▶ [Excerpted data]
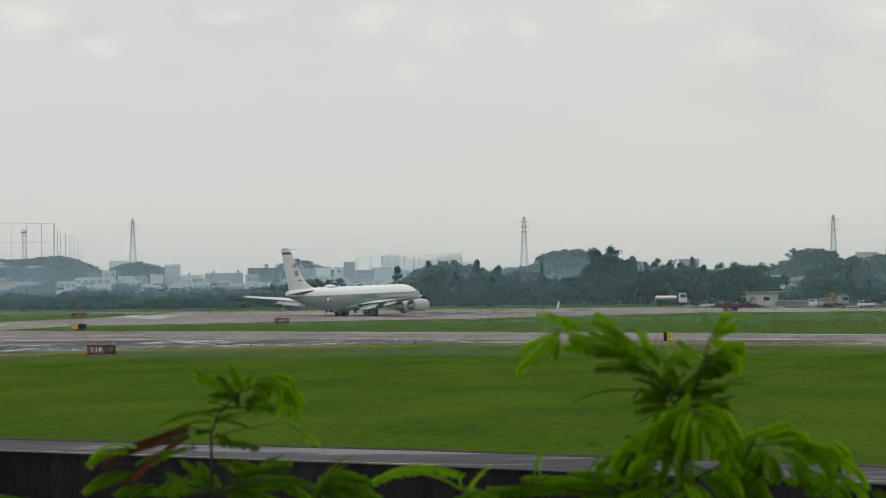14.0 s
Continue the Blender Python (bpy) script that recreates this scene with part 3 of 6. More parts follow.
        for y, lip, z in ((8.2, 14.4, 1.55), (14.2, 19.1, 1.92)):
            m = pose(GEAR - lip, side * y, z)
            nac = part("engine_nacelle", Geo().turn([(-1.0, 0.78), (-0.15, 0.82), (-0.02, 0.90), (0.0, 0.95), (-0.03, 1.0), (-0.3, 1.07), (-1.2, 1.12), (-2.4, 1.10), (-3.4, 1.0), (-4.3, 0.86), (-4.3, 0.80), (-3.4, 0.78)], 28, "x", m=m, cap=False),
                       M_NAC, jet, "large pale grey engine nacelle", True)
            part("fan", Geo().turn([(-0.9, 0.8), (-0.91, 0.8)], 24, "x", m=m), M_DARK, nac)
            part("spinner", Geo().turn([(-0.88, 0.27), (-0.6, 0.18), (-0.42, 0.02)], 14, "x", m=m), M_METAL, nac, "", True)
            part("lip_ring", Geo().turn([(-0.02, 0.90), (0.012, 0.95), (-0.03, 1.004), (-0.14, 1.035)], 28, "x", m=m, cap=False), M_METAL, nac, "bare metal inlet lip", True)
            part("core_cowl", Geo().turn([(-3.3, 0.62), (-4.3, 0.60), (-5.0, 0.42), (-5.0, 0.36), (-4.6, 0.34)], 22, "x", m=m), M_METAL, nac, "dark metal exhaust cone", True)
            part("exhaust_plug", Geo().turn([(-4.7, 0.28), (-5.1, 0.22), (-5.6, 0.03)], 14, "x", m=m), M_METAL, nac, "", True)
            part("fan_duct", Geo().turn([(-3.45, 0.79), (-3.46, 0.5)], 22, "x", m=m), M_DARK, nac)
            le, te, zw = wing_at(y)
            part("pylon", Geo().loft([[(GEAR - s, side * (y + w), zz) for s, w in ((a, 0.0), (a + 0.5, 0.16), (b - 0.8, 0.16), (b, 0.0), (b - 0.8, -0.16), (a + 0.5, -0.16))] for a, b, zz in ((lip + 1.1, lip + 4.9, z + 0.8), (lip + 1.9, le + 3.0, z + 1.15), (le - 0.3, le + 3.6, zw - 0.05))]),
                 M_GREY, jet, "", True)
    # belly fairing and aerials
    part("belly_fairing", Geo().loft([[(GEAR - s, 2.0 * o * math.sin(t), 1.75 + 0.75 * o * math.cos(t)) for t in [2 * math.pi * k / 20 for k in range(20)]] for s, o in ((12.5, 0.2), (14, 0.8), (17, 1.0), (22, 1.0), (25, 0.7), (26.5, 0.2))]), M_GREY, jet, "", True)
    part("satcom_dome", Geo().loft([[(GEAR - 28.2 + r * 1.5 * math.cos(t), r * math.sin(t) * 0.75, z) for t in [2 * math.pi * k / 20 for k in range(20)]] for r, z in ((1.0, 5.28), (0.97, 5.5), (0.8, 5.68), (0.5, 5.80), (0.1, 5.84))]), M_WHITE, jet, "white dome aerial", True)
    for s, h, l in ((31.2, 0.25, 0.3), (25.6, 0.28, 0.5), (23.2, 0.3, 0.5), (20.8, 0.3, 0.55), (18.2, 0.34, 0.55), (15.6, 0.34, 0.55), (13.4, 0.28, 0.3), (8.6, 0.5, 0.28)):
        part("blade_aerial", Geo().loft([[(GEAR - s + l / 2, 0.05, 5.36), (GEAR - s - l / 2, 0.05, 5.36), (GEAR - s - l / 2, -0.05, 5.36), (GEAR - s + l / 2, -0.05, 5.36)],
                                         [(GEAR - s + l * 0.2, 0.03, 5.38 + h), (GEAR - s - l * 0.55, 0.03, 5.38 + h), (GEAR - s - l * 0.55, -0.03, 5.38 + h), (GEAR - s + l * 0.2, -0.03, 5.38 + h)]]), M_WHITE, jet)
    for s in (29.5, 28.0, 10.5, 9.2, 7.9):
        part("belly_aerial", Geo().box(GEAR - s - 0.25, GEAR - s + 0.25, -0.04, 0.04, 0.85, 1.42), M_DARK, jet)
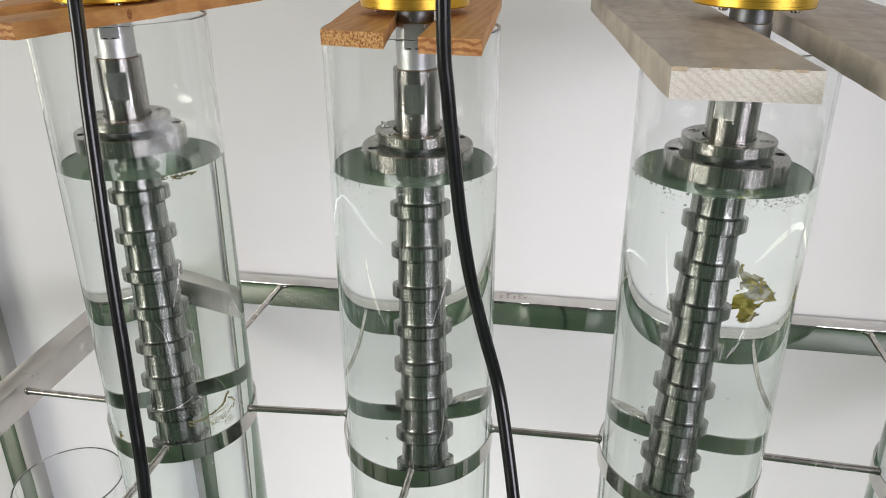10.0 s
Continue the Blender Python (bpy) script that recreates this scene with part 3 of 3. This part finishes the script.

▶ [Instructions for the task] Copy every line above word for word and exclude the pictures.

▶ [Exercise output]
14.0 s
Continue the Blender Python (bpy) script that recreates this scene with part 3 of 6. More parts follow.
        for y, lip, z in ((8.2, 14.4, 1.55), (14.2, 19.1, 1.92)):
            m = pose(GEAR - lip, side * y, z)
            nac = part("engine_nacelle", Geo().turn([(-1.0, 0.78), (-0.15, 0.82), (-0.02, 0.90), (0.0, 0.95), (-0.03, 1.0), (-0.3, 1.07), (-1.2, 1.12), (-2.4, 1.10), (-3.4, 1.0), (-4.3, 0.86), (-4.3, 0.80), (-3.4, 0.78)], 28, "x", m=m, cap=False),
                       M_NAC, jet, "large pale grey engine nacelle", True)
            part("fan", Geo().turn([(-0.9, 0.8), (-0.91, 0.8)], 24, "x", m=m), M_DARK, nac)
            part("spinner", Geo().turn([(-0.88, 0.27), (-0.6, 0.18), (-0.42, 0.02)], 14, "x", m=m), M_METAL, nac, "", True)
            part("lip_ring", Geo().turn([(-0.02, 0.90), (0.012, 0.95), (-0.03, 1.004), (-0.14, 1.035)], 28, "x", m=m, cap=False), M_METAL, nac, "bare metal inlet lip", True)
            part("core_cowl", Geo().turn([(-3.3, 0.62), (-4.3, 0.60), (-5.0, 0.42), (-5.0, 0.36), (-4.6, 0.34)], 22, "x", m=m), M_METAL, nac, "dark metal exhaust cone", True)
            part("exhaust_plug", Geo().turn([(-4.7, 0.28), (-5.1, 0.22), (-5.6, 0.03)], 14, "x", m=m), M_METAL, nac, "", True)
            part("fan_duct", Geo().turn([(-3.45, 0.79), (-3.46, 0.5)], 22, "x", m=m), M_DARK, nac)
            le, te, zw = wing_at(y)
            part("pylon", Geo().loft([[(GEAR - s, side * (y + w), zz) for s, w in ((a, 0.0), (a + 0.5, 0.16), (b - 0.8, 0.16), (b, 0.0), (b - 0.8, -0.16), (a + 0.5, -0.16))] for a, b, zz in ((lip + 1.1, lip + 4.9, z + 0.8), (lip + 1.9, le + 3.0, z + 1.15), (le - 0.3, le + 3.6, zw - 0.05))]),
                 M_GREY, jet, "", True)
    # belly fairing and aerials
    part("belly_fairing", Geo().loft([[(GEAR - s, 2.0 * o * math.sin(t), 1.75 + 0.75 * o * math.cos(t)) for t in [2 * math.pi * k / 20 for k in range(20)]] for s, o in ((12.5, 0.2), (14, 0.8), (17, 1.0), (22, 1.0), (25, 0.7), (26.5, 0.2))]), M_GREY, jet, "", True)
    part("satcom_dome", Geo().loft([[(GEAR - 28.2 + r * 1.5 * math.cos(t), r * math.sin(t) * 0.75, z) for t in [2 * math.pi * k / 20 for k in range(20)]] for r, z in ((1.0, 5.28), (0.97, 5.5), (0.8, 5.68), (0.5, 5.80), (0.1, 5.84))]), M_WHITE, jet, "white dome aerial", True)
    for s, h, l in ((31.2, 0.25, 0.3), (25.6, 0.28, 0.5), (23.2, 0.3, 0.5), (20.8, 0.3, 0.55), (18.2, 0.34, 0.55), (15.6, 0.34, 0.55), (13.4, 0.28, 0.3), (8.6, 0.5, 0.28)):
        part("blade_aerial", Geo().loft([[(GEAR - s + l / 2, 0.05, 5.36), (GEAR - s - l / 2, 0.05, 5.36), (GEAR - s - l / 2, -0.05, 5.36), (GEAR - s + l / 2, -0.05, 5.36)],
                                         [(GEAR - s + l * 0.2, 0.03, 5.38 + h), (GEAR - s - l * 0.55, 0.03, 5.38 + h), (GEAR - s - l * 0.55, -0.03, 5.38 + h), (GEAR - s + l * 0.2, -0.03, 5.38 + h)]]), M_WHITE, jet)
    for s in (29.5, 28.0, 10.5, 9.2, 7.9):
        part("belly_aerial", Geo().box(GEAR - s - 0.25, GEAR - s + 0.25, -0.04, 0.04, 0.85, 1.42), M_DARK, jet)
10.0 s
Continue the Blender Python (bpy) script that recreates this scene with part 3 of 3. This part finishes the script.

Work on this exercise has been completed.